Attorney Jourdan’s Lien
5. Under Vermont’s workers’ compensation statute an attorney who provides legal services in prosecuting an injured worker’s claim for benefits can claim a lien against the benefits ultimately awarded. 21 V.S.A. §682. Workers’ Compensation Rule 10.5000 governs the process by which such liens are approved and enforced.
6. I find that Attorney Jourdan satisfied the requirements of both the statute and the rule. Her attorney’s lien was approved on January 4, 2007 and became enforceable on January 20, 2007.
OCS’ Right to Trustee Process
7. OCS’ right to trustee process against Claimant’s workers’ compensation benefits arises from Vermont’s child support enforcement statute, 15 V.S.A. §§780 et seq. That statute defines “wages” to include workers’ compensation payments, 15 V.S.A. §780(9), and provides for trustee process as one of a variety of mechanisms available to recoup delinquent child support payments. 15 V.S.A. §799.

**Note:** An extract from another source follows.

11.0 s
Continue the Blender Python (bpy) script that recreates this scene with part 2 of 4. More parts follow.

8. I find that VLCT was properly notified of OCS’ claim against Claimant’s workers’ compensation benefits at least by April 12, 2005, the date it received OCS’ Summons for Administrative Trustee Process. There being no evidence that Claimant ever contested either OCS’ right to trustee process or its calculation of the amounts due, VLCT became obligated as of that date to tender any monies that otherwise would have been payable to Claimant to OCS instead.
Determining Priority
9. Trustee process becomes enforceable against a third party in whose hands a debtor’s property lies when the monies sought are “due absolutely and without contingency” at the time the third party is served. Sullivan v. R.E. Bean Construction Co., Inc., 147 Vt. 310, 312-13 (1986). That occurred in this case on April 12, 2005, nearly two years before Attorney Jourdan’s lien was approved. As of that date, and until the amounts stated in the trustee process summons were satisfied, VLCT was obligated to put OCS’ trustee process-derived claim against the funds it held on Claimant’s behalf first, ahead of any claim it received susbsequently, including Attorney Jourdan’s.

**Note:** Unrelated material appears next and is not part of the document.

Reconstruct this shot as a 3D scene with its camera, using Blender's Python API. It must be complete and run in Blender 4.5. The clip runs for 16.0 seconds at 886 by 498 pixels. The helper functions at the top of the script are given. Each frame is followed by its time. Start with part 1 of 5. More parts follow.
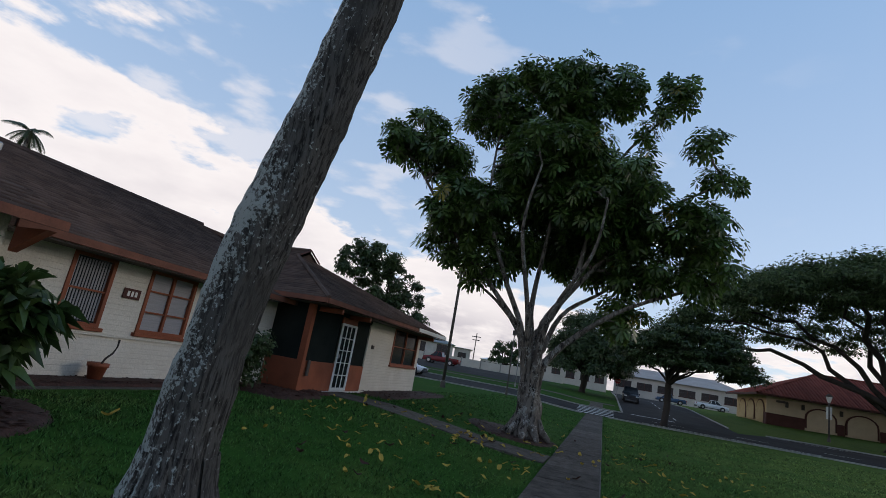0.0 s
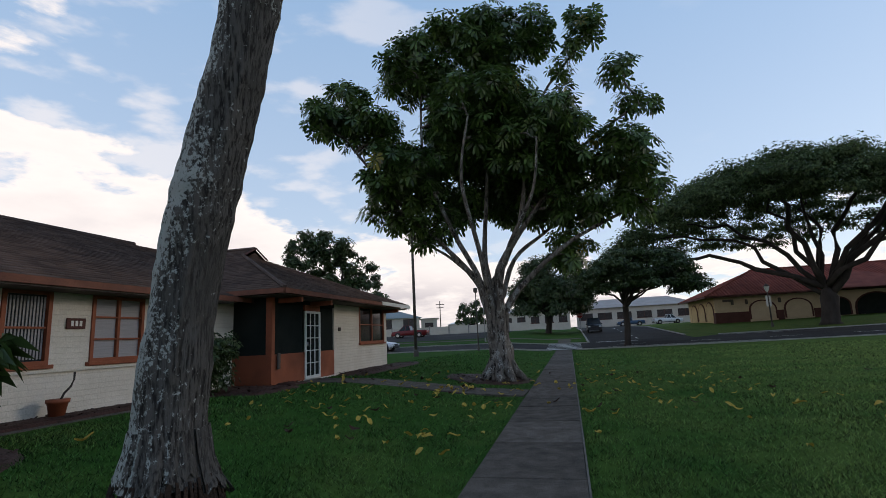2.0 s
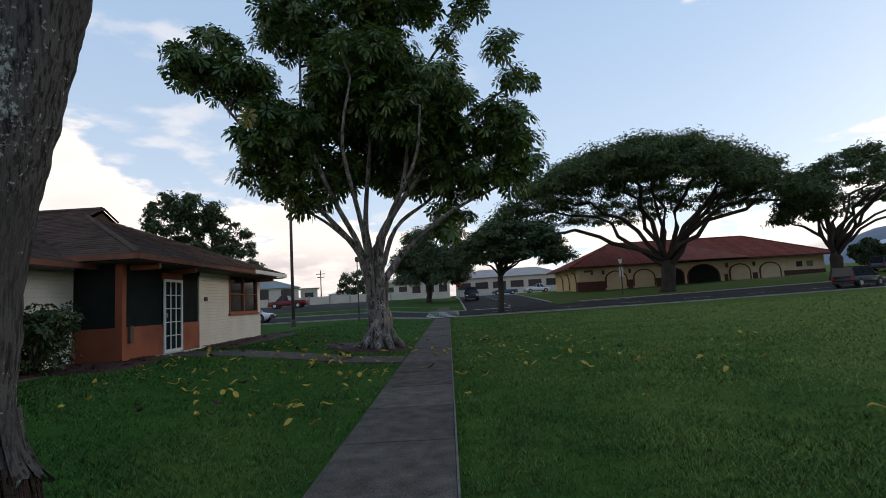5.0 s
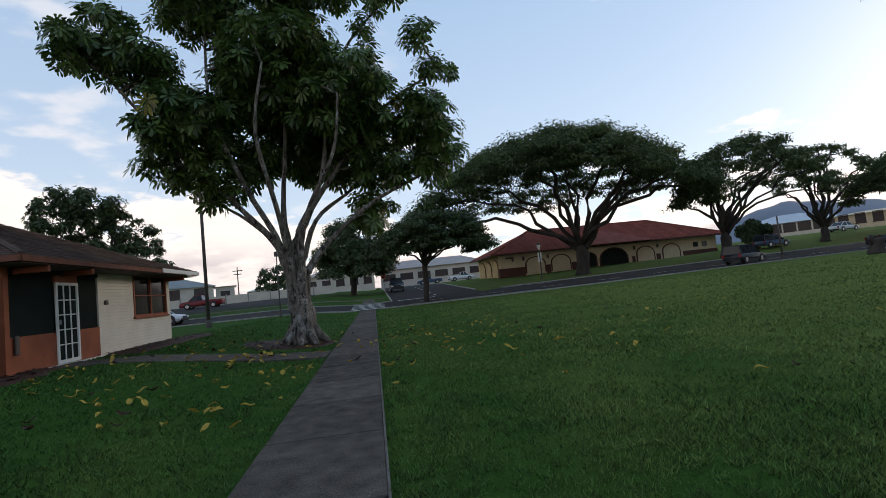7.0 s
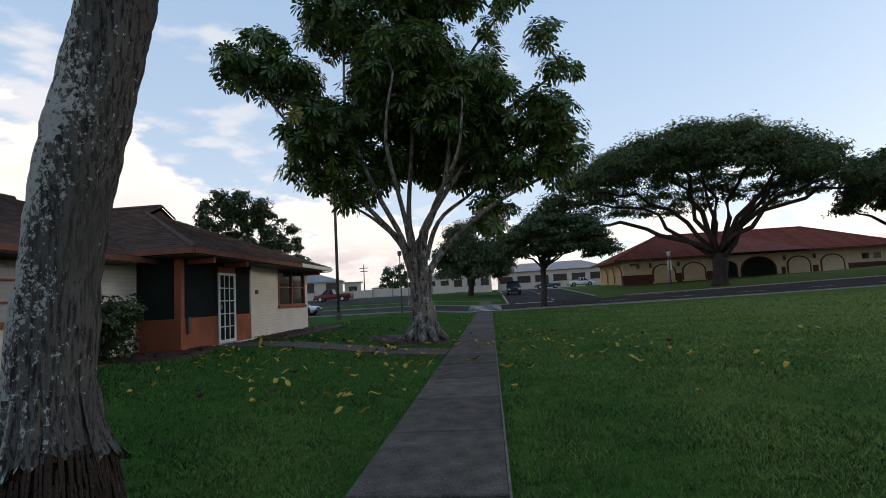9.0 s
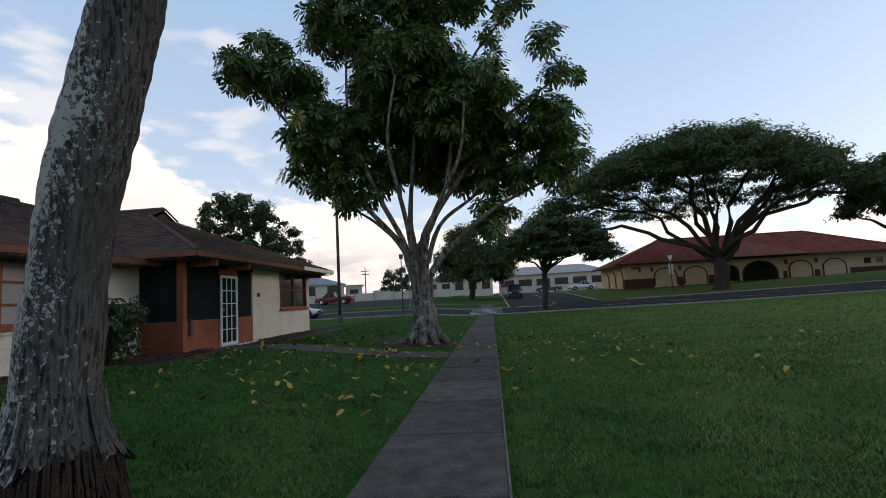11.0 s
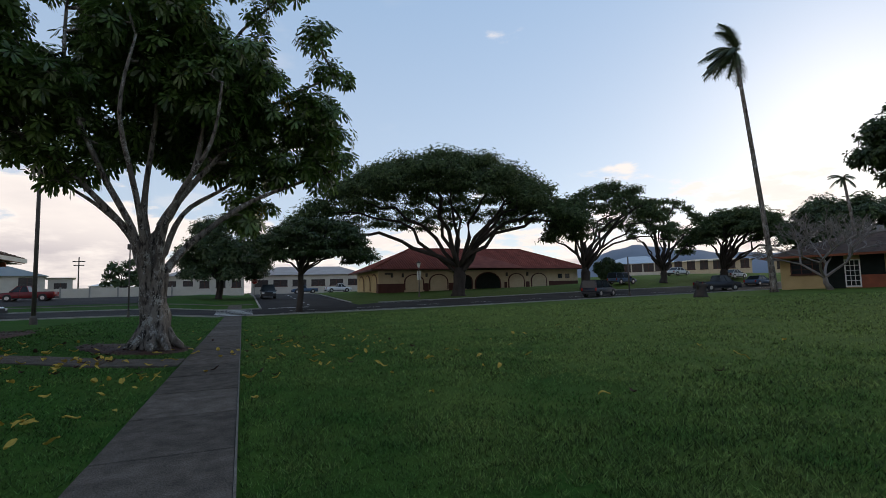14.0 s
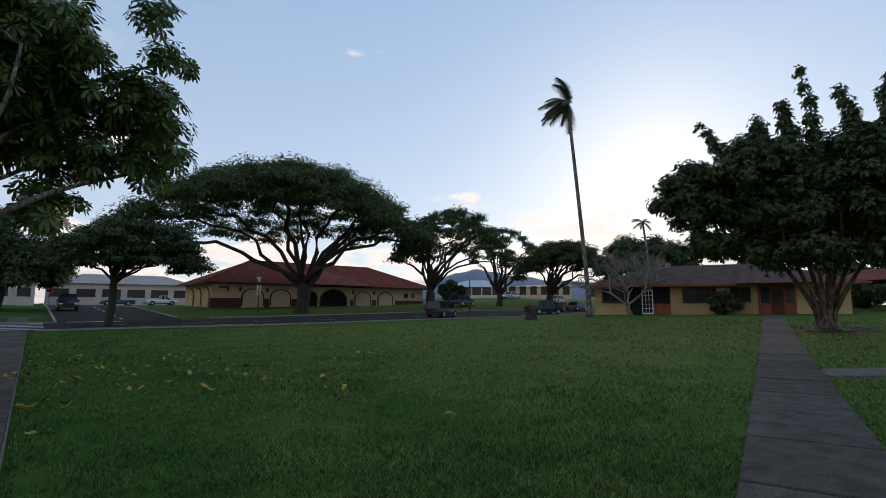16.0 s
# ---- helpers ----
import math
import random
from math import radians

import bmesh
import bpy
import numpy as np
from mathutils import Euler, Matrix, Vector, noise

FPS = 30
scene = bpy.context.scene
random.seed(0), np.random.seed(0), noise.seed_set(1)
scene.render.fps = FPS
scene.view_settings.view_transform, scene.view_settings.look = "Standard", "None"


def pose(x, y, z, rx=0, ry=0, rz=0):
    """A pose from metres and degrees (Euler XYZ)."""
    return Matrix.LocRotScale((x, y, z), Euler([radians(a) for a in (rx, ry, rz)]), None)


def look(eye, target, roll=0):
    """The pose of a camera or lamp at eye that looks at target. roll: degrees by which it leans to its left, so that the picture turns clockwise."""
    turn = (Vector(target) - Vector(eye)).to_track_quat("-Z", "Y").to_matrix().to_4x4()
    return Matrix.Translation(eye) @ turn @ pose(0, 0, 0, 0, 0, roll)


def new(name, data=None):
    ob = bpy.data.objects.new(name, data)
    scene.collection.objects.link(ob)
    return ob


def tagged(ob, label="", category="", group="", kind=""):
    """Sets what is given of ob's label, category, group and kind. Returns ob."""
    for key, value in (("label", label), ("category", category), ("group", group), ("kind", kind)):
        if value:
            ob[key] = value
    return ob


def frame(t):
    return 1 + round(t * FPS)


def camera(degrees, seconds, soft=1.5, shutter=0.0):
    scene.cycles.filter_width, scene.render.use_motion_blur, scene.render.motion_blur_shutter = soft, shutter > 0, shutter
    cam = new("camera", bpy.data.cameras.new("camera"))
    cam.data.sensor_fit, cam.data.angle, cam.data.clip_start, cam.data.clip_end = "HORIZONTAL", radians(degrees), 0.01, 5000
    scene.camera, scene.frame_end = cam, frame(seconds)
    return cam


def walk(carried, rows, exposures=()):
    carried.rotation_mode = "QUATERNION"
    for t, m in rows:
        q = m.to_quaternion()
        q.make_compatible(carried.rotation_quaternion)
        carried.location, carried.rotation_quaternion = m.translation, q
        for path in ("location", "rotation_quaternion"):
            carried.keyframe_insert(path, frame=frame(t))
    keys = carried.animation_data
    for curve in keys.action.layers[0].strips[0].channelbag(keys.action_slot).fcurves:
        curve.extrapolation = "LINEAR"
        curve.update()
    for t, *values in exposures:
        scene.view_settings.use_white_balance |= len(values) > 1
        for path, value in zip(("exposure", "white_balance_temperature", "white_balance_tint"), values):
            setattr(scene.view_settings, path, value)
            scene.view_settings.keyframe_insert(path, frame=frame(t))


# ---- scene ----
cam = camera(83.0, 16.0, soft=0.8)


def view(x, y, z, yaw, pitch, roll):
    """A camera pose from its place, heading to the left of +y, tilt and lean."""
    return pose(x, y, z, 0, 0, yaw) @ pose(0, 0, 0, 90 + pitch) @ pose(0, 0, 0, 0, 0, roll)


PATH = [
    (0.0, view(-0.112, -0.019, 1.888, 19.63, 12.71, 10.19)),
    (0.5, view(-0.090, -0.039, 1.885, 23.63, 13.01, 11.27)),
    (1.0, view(-0.071, -0.035, 1.883, 24.24, 13.18, 10.13)),
    (1.5, view(-0.015, -0.067, 1.735, 20.01, 13.36, 8.95)),
    (2.0, view(-0.058, -0.087, 1.565, 13.50, 10.00, -2.75)),
    (2.5, view(-0.044, -0.106, 1.531, 9.69, 6.15, -6.54)),
    (3.0, view(0.019, -0.073, 1.537, 7.06, 5.55, -4.53)),
    (3.5, view(0.054, -0.038, 1.544, 2.64, 6.97, -4.10)),
    (6.0, view(-0.012, 0.079, 1.511, -2.27, 5.28, -2.22)),
    (6.5, view(0.029, 0.059, 1.509, -6.94, 5.36, -3.29)),
    (7.0, view(0.024, 0.089, 1.503, -8.28, 4.12, -5.87)),
    (7.5, view(-0.004, 0.069, 1.491, -3.61, 3.31, -5.73)),
    (8.0, view(-0.039, 0.102, 1.484, 0.40, 3.61, -4.45)),
    (8.5, view(-0.045, 0.070, 1.492, 3.54, 4.56, -2.86)),
    (9.0, view(-0.050, 0.038, 1.498, 5.07, 5.46, -3.23)),
    (11.5, view(-0.043, -0.010, 1.502, 5.20, 6.02, -3.04)),
    (12.0, view(-0.029, -0.004, 1.503, 4.08, 6.25, -2.89)),
    (12.5, view(0.002, -0.000, 1.501, -1.82, 6.12, -0.98)),
    (13.0, view(0.006, 0.007, 1.514, -11.96, 6.49, 0.47)),
    (13.5, view(0.028, 0.038, 1.507, -18.71, 6.01, 0.10)),
    (14.0, view(0.048, 0.100, 1.519, -21.89, 4.96, -1.47)),
    (14.5, view(0.038, 0.252, 1.537, -28.47, 4.56, -2.02)),
    (15.0, view(0.063, 0.288, 1.535, -34.64, 5.09, -0.07)),
    (15.5, view(0.106, 0.320, 1.521, -38.28, 6.16, 1.13)),
    (16.0, view(0.123, 0.388, 1.504, -39.21, 6.88, 0.12)),
]
walk(cam, PATH, exposures=((0, 0.0, 6550, 10), (1.5, 0.0, 6550, 10), (2.5, 0.26, 7100, 10), (12.5, 0.26, 7100, 10), (13.5, 0.06, 7000, 10), (16, 0.04, 6950, 10)))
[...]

10. I do not doubt, as Attorney Rowley testified in his affidavit, that OCS routinely honors a claimant’s attorney’s lien prior to attaching workers’ compensation benefits. There is nothing in the statute that requires OCS to do so, however.2 That being the case, it was incumbent on Attorney Jourdan to take the appropriate steps, not simply to ensure that OCS would honor her lien in this case, but more importantly to ensure that VLCT was aware of the fact. This she failed to do. That as it turned out VLCT was not aware of OCS’ custom is her responsibility, not theirs.
2 To the contrary, the child support enforcement statute specifically provides that “a wage withholding order under this chapter shall have priority over other legal process against the same wages . . .” 15 V.S.A. §789(b) (emphasis added).

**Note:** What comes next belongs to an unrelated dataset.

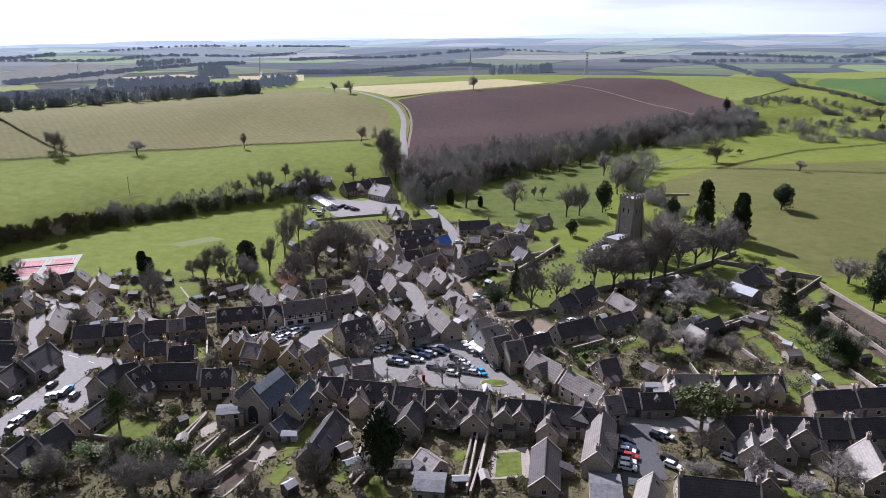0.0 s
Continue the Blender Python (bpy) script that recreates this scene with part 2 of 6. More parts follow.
M["metal"] = material("grey_metal", (0.2, 0.2, 0.2), (0.36, 0.36, 0.36), 0.3, 0.45, 0, 0.1, 2, 0.2, 0.5, 0.6)
M["fallow"] = material("fallow_soil", (0.088, 0.092, 0.085), (0.14, 0.142, 0.125), 12, 0.95, 0.3, 0.6, 120, 0.4)
# paler and bluer than the near twigs: haze put into the base colour
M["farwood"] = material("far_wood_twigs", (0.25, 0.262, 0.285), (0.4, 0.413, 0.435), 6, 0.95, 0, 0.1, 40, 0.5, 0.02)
M["felt"] = material("roofing_felt", (0.09, 0.09, 0.092), (0.19, 0.19, 0.19), 0.8, 0.9, 0.2, 0.3, 3, 0.4)
M["coping"] = material("coping_stone", (0.3, 0.265, 0.215), (0.5, 0.455, 0.385), 0.5, 0.9, 0.3, 0.2, 4, 0.4)
M["dull"] = material("winter_grass", (0.13, 0.15, 0.06), (0.2, 0.215, 0.095), 20, 0.95, 0.2, 0.6, 150, 0.4)
M["pasture"] = material("dry_pasture", (0.084, 0.092, 0.025), (0.13, 0.127, 0.045), 7, 0.9, 0.35, 0.6, 45, 0.5)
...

11. I conclude as a matter of law that VLCT acted appropriately in paying over the entire proceeds of Claimant’s workers’ compensation award in accordance with OCS’ trustee process summons. As the amount of the award was insufficient to cover the amount owed OCS, VLCT had no monies remaining with which to satisfy Attorney Jourdan’s lien, and therefore no obligation to do so.
For the foregoing reasons, Defendant’s Motion for Summary Judgment is GRANTED. Claimant’s Motion for Summary Judgment is DENIED.
DATED at Montpelier, Vermont this 4th day of June 2010.
Patricia Moulton Powden
Within 30 days after copies of this opinion have been mailed, either party may appeal questions of fact or mixed questions of law and fact to a superior court or questions of law to the Vermont Supreme Court. 21 V.S.A. §§670, 672.